2010-07-01DONG,Ai-Ying

목차
요약
The Influence of fiscal crisis in Europe on China

 Response to the deeping fiscal crisis in Europe by Chinese capital market

- Stock Market: Shanghai Composite Index has dropped by around 500bp during the two months since April. The investors are becoming increasingly cautious regarding investment in stocks, which is a key factor behind the bear market.
- Foreign Exchange Market: Yuan against Euro has appreciated 16% since the beginning this year, thus effective exchange rate has increased significantly.
- Money Marker: Interbank dollar offed rate has risen from Libor+27bp at the beginning
of April to Libor+100bp at the middle of May, posing the difficulties for banks in securing dollar funding.
- Foreign Reserves: CIC has reported a 10% investment loss during the last two months, and it has brought up a reexamination of the foreign exchange reserve investment strategy.
- claims to European Banks: Considering Chinese financial institutions' small exposure to European bank claim, the impact of common credit channels in China will be very limited.
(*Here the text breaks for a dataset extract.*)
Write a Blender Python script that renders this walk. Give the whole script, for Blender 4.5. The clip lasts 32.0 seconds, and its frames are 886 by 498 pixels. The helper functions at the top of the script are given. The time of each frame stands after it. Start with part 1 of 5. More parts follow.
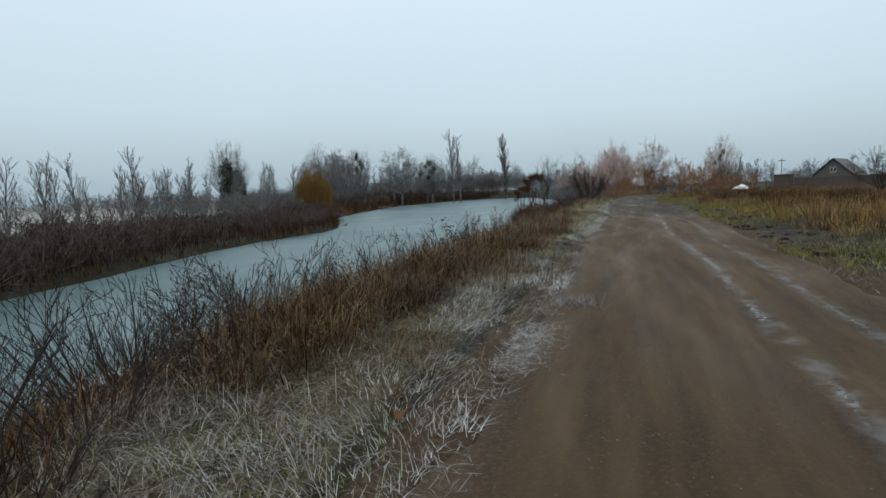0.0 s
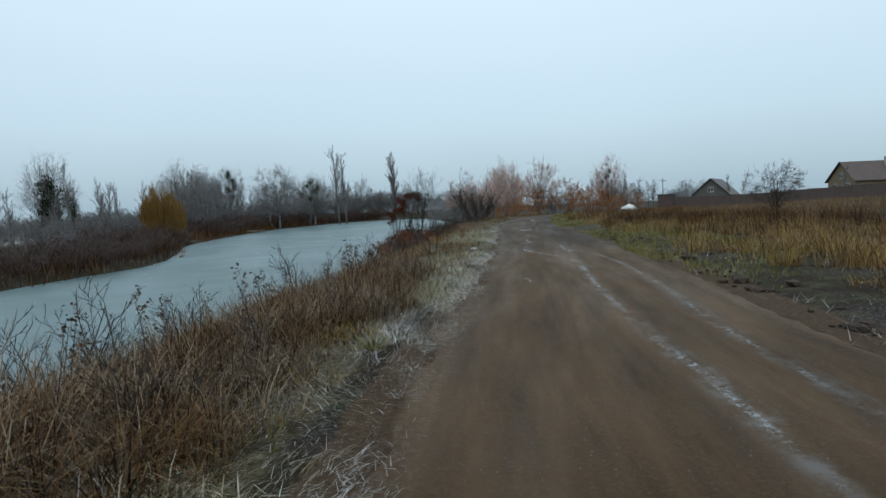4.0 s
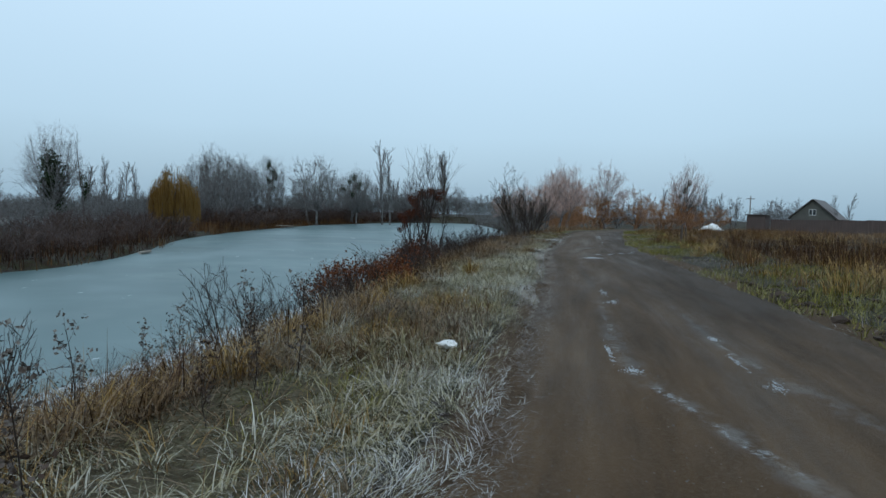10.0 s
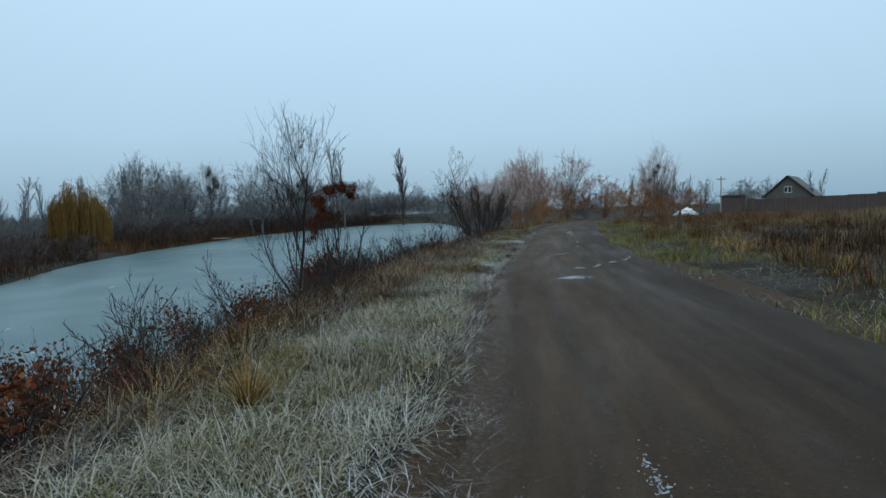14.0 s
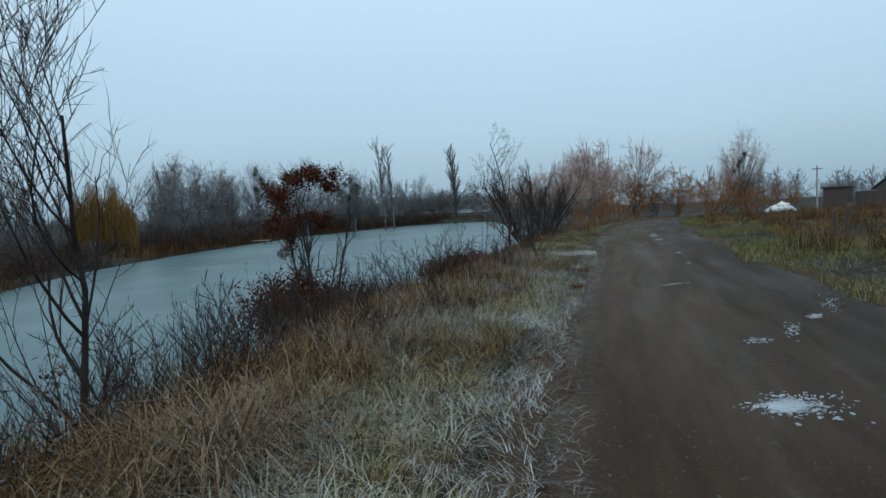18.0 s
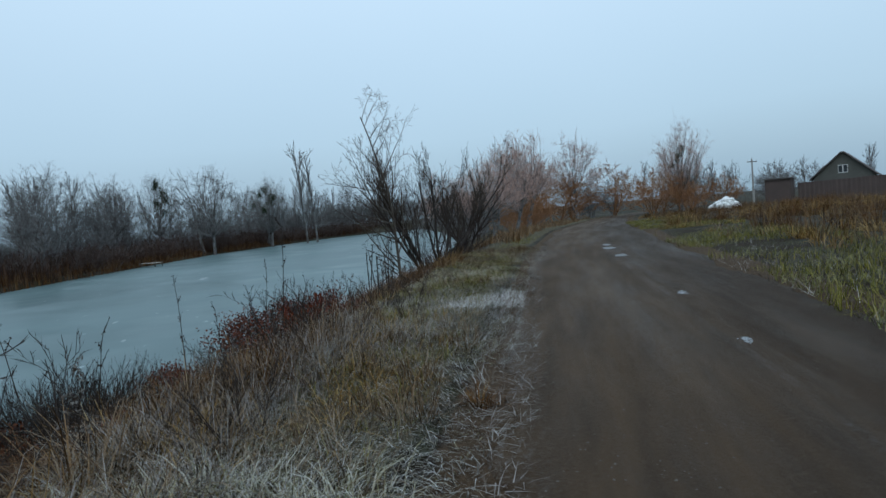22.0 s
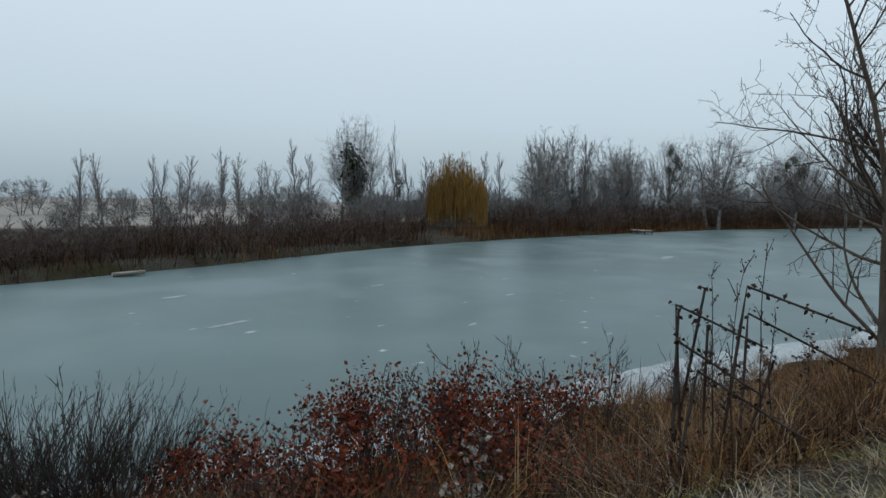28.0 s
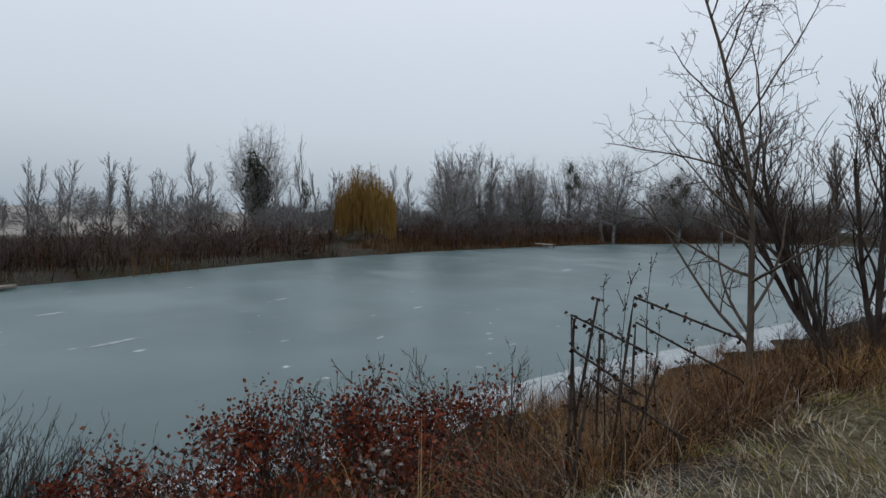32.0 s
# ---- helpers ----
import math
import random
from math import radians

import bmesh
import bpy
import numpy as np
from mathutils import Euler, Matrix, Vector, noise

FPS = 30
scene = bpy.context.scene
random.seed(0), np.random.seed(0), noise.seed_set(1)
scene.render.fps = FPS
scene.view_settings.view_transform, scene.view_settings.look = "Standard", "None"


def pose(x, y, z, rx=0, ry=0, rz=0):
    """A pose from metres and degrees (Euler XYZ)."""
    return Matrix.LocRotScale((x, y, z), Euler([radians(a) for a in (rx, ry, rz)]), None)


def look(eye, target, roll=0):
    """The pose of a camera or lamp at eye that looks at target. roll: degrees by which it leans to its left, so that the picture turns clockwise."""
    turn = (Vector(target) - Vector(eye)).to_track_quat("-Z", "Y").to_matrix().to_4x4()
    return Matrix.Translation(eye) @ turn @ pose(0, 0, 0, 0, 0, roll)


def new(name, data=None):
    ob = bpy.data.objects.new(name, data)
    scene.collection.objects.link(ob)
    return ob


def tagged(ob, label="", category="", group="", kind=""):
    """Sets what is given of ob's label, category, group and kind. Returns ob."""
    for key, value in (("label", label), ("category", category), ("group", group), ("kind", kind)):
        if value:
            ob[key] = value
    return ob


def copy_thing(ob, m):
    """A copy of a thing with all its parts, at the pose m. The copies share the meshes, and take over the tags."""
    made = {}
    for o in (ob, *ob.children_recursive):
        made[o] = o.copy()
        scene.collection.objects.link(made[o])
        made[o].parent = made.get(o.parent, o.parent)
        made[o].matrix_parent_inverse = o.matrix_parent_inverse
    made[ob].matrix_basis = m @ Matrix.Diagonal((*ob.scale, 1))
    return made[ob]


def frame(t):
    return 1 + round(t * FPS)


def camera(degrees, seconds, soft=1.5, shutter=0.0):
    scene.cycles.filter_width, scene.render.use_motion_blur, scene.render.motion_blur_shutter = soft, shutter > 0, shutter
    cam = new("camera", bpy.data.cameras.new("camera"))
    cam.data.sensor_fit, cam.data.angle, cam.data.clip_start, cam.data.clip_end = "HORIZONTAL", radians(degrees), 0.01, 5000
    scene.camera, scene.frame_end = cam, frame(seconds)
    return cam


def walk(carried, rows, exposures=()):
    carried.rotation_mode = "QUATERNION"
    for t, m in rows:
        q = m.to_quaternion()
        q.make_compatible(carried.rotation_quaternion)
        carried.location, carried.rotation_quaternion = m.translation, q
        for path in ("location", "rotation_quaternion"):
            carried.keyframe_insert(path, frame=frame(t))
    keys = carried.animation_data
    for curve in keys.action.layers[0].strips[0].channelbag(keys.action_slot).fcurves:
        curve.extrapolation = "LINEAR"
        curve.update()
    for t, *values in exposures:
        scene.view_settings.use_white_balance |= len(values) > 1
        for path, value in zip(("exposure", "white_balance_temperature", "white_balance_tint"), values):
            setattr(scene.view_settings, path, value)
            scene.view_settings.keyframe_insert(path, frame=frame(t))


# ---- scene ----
cam = camera(75.9, 32.0)
SKY_LOW, SKY_MID, SKY_HIGH = (0.44, 0.56, 0.62), (0.66, 0.80, 0.875), (0.90, 1.03, 1.10)
EXPOSURES = [(0, 0.0, 6250, 10), (4, 0.02, 6000, 8), (7, 0.0, 5950, 7), (8, 0.02, 6200, 9), (9, -0.02, 5850, 7), (11, -0.12, 5430, 5), (12, -0.16, 5250, 4), (13, -0.18, 5500, 4), (15, -0.2, 5350, 4), (19, -0.2, 5600, 5), (20.5, -0.17, 5600, 6), (22, -0.17, 5550, 6), (23, -0.04, 6150, 9), (24, 0.0, 6400, 10), (27, 0.04, 6350, 13), (28, -0.12, 6300, 12), (29, -0.14, 6500, 18), (32, -0.15, 6550, 19)]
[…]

The impact of fiscal crisis in Europe on China' real economy through export channel

- Since the exports to PIIGS accounts for less than 4% of total exports and exports items to European countries mainly flow to production market rather than consumption market, thus, the impact on China's exports has not yet been visualized.
- However, from 2H of 2010, the growth of exports are expected to slow because of depeciation of euro, and decline of total demand in Europe and the possible slowdown of global economy caused by financial tremors out of Europe.
- The rapid drop of foreign trade that happened after global financial crisis is not likely
to represent this year, because the current trade finance situation is much better than that during global financial crisis.

The impact of fiscal crisis in Europe on China's Macroeconomic policy

- Chinese authority is taking a more cautious stance in exit strategy, due to the increasing global and domestic economic uncertainty
- The government's anti-crisis management has been strengthened, At the end of April, State Administration of Foreign Exchange announced to plan to cut bank's foreign debt holding quota by 10~20%.
- In order to mitigate China‘s Sovereign risk, the central government is now tightly managing provincial government debt, becoming more cautious in fiscal expansion, and is reassessing the distribution of taxes between the central and provincial governments.